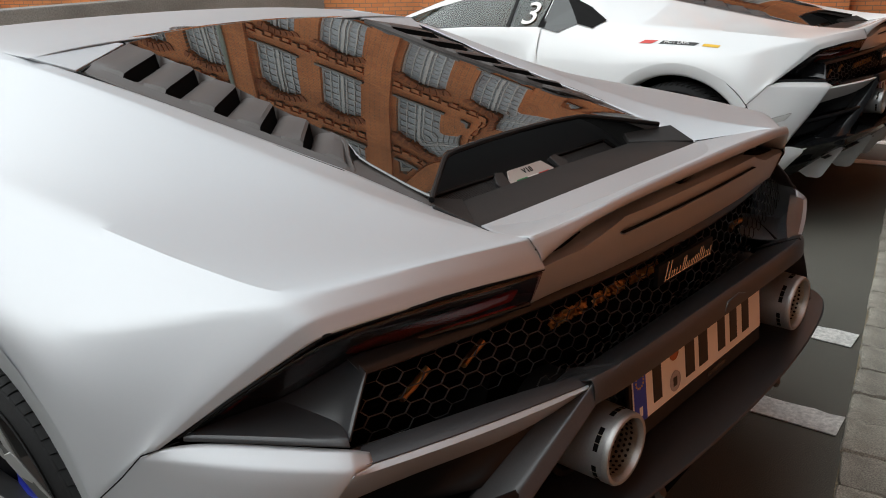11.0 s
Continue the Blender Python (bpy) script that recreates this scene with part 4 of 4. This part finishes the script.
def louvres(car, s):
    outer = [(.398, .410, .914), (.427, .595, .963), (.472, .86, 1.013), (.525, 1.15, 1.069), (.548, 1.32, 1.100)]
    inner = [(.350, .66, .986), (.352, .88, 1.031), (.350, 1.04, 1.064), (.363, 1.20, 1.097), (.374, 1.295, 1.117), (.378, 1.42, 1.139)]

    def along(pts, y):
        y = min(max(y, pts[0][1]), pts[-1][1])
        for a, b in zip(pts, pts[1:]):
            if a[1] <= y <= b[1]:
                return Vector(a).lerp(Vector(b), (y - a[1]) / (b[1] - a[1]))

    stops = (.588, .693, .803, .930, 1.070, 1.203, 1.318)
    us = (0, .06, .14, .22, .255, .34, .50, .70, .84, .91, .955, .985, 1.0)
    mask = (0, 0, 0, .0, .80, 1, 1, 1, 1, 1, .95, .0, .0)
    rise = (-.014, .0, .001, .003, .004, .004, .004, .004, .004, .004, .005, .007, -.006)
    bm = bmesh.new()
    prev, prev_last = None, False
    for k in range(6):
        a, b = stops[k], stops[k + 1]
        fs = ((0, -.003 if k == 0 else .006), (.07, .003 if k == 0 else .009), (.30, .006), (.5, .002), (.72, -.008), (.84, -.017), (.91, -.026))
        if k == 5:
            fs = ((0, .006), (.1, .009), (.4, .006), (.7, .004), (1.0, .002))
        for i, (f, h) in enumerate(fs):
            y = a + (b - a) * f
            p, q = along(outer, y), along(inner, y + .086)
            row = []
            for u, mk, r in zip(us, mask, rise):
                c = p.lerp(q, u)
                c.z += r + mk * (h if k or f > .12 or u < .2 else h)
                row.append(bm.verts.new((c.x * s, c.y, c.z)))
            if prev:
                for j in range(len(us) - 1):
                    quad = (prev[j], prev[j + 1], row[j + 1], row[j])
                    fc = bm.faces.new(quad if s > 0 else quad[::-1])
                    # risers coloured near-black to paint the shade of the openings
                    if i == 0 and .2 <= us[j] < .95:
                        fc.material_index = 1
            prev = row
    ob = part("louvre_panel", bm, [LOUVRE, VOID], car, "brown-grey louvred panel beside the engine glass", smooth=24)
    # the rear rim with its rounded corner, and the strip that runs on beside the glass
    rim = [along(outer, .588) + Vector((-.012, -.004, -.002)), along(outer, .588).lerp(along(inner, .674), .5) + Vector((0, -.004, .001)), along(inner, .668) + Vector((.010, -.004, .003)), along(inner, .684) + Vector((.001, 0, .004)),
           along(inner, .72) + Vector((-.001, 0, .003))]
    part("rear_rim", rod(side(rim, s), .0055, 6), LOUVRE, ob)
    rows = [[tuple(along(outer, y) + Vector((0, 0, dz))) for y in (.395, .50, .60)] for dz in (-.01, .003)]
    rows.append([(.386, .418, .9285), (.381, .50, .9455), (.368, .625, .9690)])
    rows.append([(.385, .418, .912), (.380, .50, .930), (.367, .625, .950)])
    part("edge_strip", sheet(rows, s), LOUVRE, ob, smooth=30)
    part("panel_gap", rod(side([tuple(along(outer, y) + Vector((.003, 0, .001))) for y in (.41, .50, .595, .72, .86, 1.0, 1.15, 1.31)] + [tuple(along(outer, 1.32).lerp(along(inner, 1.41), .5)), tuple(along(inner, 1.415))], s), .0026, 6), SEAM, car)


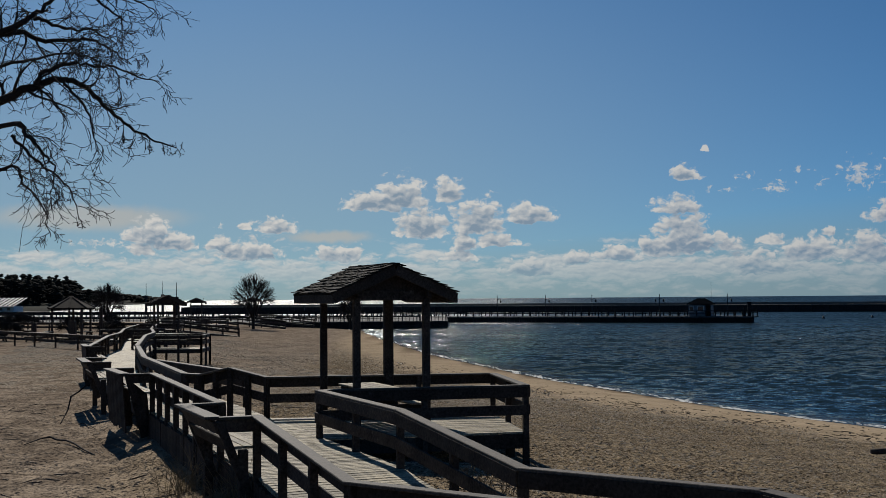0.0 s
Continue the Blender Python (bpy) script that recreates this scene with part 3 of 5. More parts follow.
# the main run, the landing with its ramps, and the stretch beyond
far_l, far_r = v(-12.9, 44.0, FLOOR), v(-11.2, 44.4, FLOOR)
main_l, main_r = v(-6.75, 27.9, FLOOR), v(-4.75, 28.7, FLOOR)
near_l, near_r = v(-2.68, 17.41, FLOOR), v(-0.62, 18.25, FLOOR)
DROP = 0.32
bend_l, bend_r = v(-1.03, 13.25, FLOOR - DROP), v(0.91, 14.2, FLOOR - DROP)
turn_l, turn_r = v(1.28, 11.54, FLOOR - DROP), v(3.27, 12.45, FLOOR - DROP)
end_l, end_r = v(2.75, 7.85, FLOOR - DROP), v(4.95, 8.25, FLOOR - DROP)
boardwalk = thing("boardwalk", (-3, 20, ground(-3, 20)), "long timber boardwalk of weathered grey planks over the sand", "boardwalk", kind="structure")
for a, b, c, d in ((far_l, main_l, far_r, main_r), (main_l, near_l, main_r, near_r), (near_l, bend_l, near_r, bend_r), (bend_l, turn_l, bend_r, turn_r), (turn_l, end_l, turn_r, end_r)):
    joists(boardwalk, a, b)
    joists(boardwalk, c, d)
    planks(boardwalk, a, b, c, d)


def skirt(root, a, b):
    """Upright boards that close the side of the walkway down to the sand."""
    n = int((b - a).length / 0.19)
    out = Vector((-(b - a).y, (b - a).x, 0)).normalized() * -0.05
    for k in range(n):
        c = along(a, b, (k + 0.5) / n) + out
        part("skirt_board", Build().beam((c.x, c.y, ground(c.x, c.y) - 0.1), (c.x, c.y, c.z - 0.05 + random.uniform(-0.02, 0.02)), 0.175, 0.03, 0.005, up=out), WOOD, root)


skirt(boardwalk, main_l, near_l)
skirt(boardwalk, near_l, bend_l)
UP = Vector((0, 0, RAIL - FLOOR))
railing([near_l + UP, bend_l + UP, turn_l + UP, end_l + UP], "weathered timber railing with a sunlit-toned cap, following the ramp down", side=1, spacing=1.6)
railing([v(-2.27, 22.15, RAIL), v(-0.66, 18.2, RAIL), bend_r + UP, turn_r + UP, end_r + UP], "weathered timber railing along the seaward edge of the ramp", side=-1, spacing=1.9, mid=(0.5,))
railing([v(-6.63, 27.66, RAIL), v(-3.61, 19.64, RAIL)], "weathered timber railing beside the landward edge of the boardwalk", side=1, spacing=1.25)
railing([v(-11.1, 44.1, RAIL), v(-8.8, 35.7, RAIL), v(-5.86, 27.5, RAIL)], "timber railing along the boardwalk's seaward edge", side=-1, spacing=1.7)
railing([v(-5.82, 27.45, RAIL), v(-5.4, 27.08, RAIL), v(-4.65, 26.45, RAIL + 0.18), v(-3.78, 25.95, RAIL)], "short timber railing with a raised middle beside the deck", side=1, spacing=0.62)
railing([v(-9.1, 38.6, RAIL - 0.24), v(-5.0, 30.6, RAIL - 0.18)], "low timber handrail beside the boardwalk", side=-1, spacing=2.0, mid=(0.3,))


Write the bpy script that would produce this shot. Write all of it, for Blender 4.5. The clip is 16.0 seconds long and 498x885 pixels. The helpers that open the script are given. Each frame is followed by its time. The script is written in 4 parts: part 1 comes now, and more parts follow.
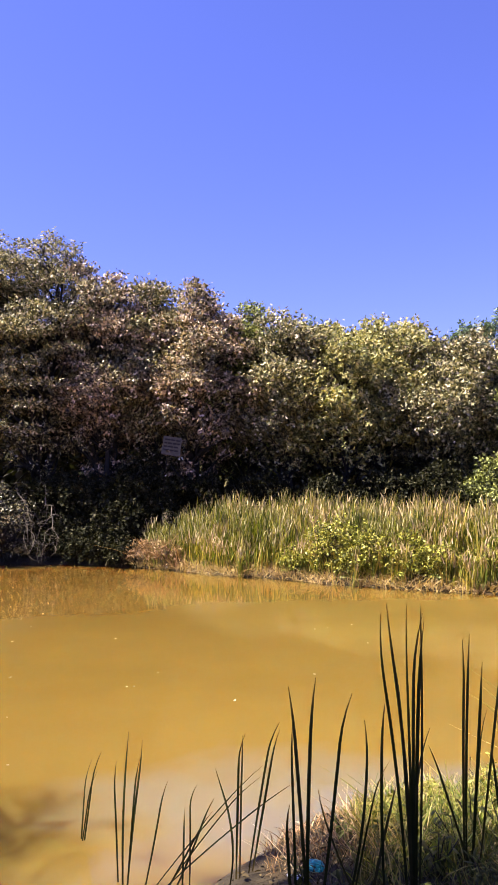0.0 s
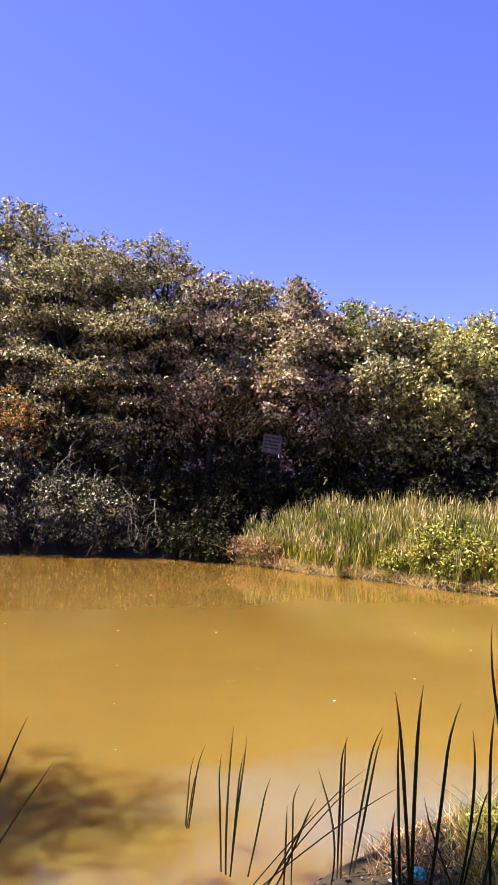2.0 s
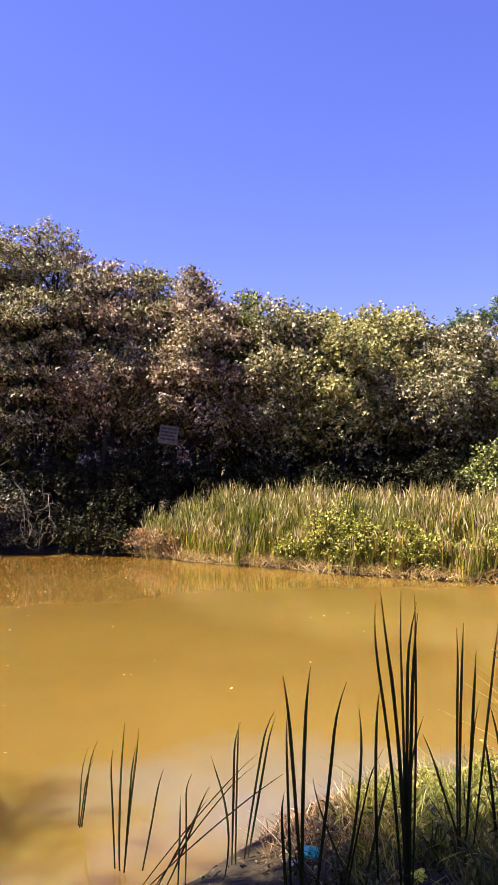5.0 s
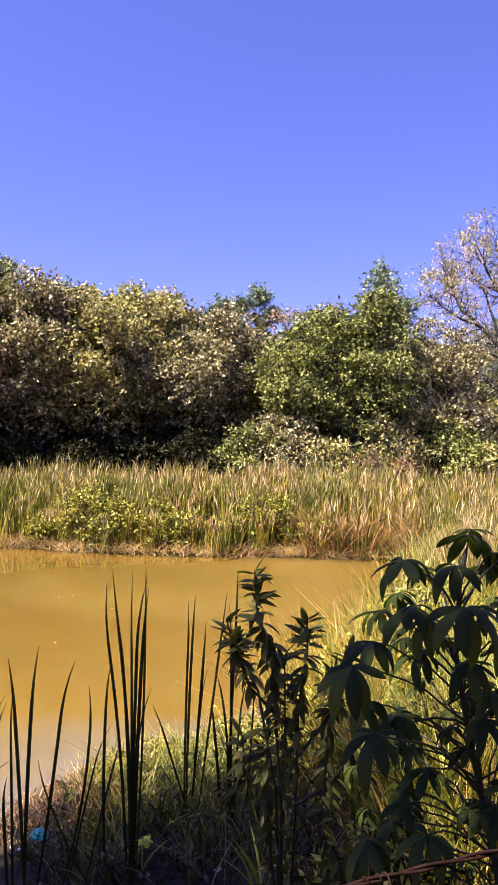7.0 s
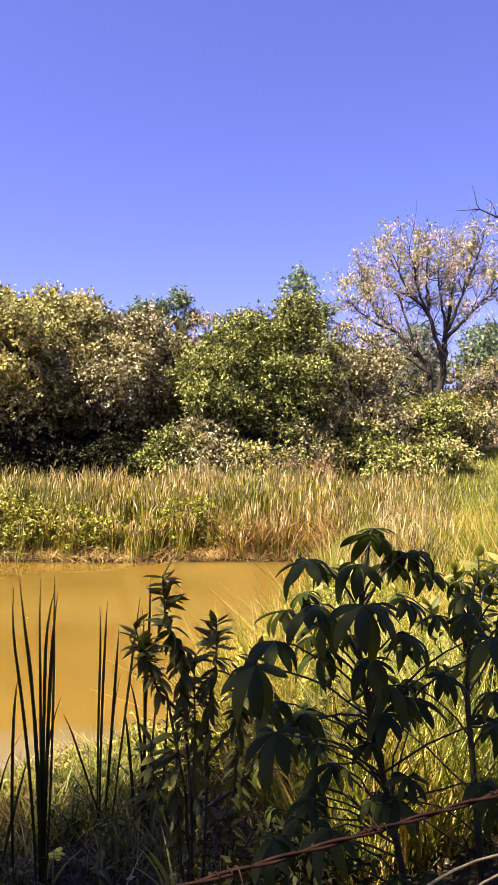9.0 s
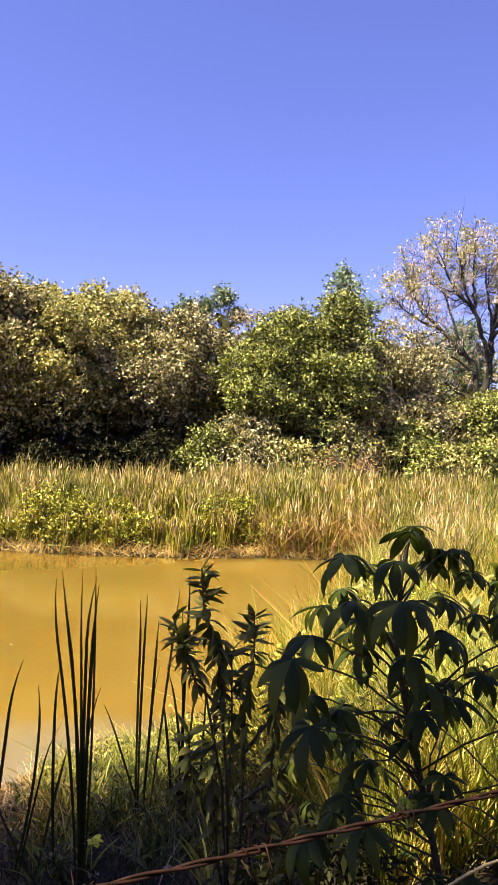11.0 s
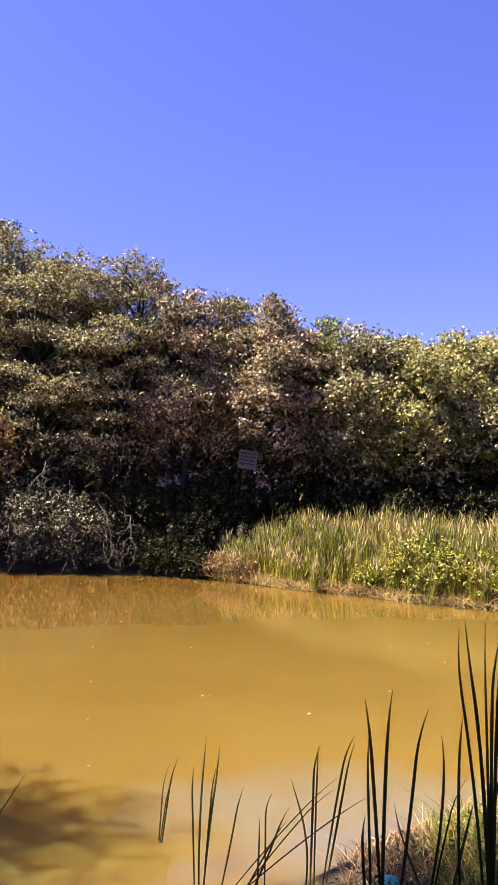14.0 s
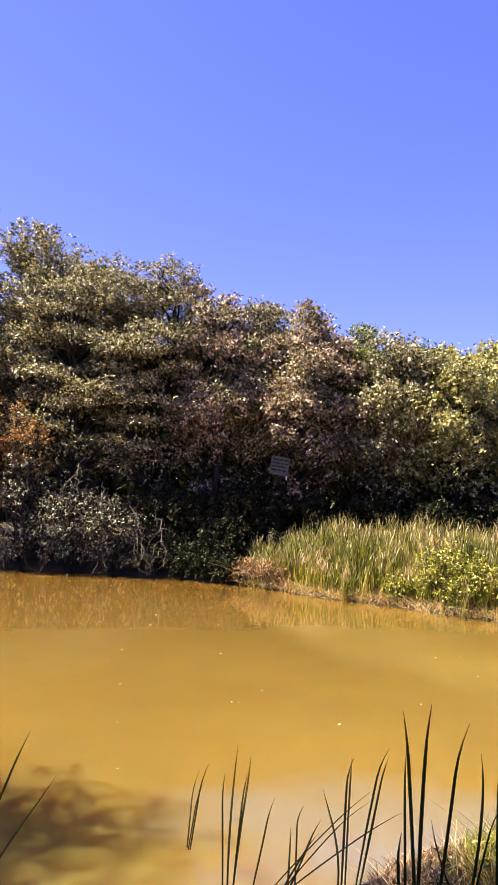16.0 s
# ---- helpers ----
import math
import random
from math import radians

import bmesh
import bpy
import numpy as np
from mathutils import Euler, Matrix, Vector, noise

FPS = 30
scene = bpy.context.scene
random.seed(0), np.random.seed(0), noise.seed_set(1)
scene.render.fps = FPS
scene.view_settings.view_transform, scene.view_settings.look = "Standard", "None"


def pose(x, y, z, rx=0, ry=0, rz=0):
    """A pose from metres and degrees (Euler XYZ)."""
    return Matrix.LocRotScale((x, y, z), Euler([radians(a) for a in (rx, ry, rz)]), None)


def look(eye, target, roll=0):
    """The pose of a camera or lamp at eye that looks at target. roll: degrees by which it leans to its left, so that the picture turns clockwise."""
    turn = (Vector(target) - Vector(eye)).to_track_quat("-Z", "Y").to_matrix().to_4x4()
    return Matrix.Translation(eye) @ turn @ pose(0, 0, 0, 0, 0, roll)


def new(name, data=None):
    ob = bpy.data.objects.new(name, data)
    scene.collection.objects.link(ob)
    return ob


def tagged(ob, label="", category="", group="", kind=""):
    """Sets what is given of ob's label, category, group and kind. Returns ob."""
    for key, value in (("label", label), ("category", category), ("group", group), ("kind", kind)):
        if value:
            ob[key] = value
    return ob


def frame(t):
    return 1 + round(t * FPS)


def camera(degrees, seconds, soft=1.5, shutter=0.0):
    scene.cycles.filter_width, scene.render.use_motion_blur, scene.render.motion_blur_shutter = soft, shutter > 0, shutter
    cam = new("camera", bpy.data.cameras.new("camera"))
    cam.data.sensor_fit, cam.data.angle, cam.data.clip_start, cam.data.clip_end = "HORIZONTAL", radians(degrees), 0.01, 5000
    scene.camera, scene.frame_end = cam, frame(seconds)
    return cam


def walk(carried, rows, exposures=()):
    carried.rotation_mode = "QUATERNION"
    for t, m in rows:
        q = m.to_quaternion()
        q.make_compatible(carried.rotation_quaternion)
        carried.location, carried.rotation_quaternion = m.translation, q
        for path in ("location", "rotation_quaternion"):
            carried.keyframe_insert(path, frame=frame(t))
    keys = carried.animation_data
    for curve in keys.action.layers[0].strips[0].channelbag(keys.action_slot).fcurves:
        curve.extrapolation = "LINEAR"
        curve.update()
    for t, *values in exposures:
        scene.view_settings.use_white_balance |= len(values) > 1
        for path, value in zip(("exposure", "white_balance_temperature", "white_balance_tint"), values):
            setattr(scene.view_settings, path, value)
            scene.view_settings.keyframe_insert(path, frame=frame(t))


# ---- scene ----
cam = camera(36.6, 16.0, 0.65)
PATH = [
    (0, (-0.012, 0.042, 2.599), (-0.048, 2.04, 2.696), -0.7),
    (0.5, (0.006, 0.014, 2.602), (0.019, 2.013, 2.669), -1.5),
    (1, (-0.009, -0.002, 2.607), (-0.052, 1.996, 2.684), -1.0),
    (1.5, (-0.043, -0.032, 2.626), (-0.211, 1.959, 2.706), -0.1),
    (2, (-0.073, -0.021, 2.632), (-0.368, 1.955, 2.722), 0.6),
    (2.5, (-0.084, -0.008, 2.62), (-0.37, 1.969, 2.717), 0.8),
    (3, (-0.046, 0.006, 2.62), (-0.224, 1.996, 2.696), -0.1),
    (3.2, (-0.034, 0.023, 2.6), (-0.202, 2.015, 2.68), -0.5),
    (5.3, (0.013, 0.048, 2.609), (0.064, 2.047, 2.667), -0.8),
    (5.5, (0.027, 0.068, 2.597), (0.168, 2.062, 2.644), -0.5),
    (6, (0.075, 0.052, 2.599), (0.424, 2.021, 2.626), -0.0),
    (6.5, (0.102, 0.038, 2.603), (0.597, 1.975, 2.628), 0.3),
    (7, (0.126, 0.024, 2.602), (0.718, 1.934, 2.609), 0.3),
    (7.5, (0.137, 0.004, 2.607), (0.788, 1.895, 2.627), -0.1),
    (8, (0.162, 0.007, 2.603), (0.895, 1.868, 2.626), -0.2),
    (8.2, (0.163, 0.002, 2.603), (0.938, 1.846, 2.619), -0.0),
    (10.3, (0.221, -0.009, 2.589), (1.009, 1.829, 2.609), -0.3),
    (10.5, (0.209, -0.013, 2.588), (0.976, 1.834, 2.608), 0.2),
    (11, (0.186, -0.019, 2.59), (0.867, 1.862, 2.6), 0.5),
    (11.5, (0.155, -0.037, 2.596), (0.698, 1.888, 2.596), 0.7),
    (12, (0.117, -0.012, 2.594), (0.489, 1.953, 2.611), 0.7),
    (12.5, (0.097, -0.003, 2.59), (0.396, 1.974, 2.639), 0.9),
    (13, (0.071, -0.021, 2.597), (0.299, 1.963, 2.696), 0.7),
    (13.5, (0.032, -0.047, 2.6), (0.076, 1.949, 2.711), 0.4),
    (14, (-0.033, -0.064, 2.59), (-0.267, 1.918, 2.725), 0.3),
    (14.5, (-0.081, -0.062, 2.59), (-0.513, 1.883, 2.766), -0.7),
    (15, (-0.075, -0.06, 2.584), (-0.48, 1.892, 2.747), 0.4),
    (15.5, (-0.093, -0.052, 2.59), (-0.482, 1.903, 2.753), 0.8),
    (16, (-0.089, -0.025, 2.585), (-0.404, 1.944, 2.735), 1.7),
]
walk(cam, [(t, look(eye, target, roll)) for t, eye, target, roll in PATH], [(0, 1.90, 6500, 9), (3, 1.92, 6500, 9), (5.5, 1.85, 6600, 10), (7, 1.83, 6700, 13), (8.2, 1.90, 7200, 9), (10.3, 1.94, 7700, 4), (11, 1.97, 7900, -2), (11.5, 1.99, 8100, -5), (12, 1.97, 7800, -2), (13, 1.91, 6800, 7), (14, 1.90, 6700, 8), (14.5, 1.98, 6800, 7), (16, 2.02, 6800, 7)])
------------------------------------
Given task: Transcribe the entries from their first line to the line that holds "return Vector(a).lerp(Vector(b), (y", both included, and skip every picture.

Written response:
11.0 s
Continue the Blender Python (bpy) script that recreates this scene with part 4 of 4. This part finishes the script.
def louvres(car, s):
    outer = [(.398, .410, .914), (.427, .595, .963), (.472, .86, 1.013), (.525, 1.15, 1.069), (.548, 1.32, 1.100)]
    inner = [(.350, .66, .986), (.352, .88, 1.031), (.350, 1.04, 1.064), (.363, 1.20, 1.097), (.374, 1.295, 1.117), (.378, 1.42, 1.139)]

    def along(pts, y):
        y = min(max(y, pts[0][1]), pts[-1][1])
        for a, b in zip(pts, pts[1:]):
            if a[1] <= y <= b[1]:
                return Vector(a).lerp(Vector(b), (y - a[1]) / (b[1] - a[1]))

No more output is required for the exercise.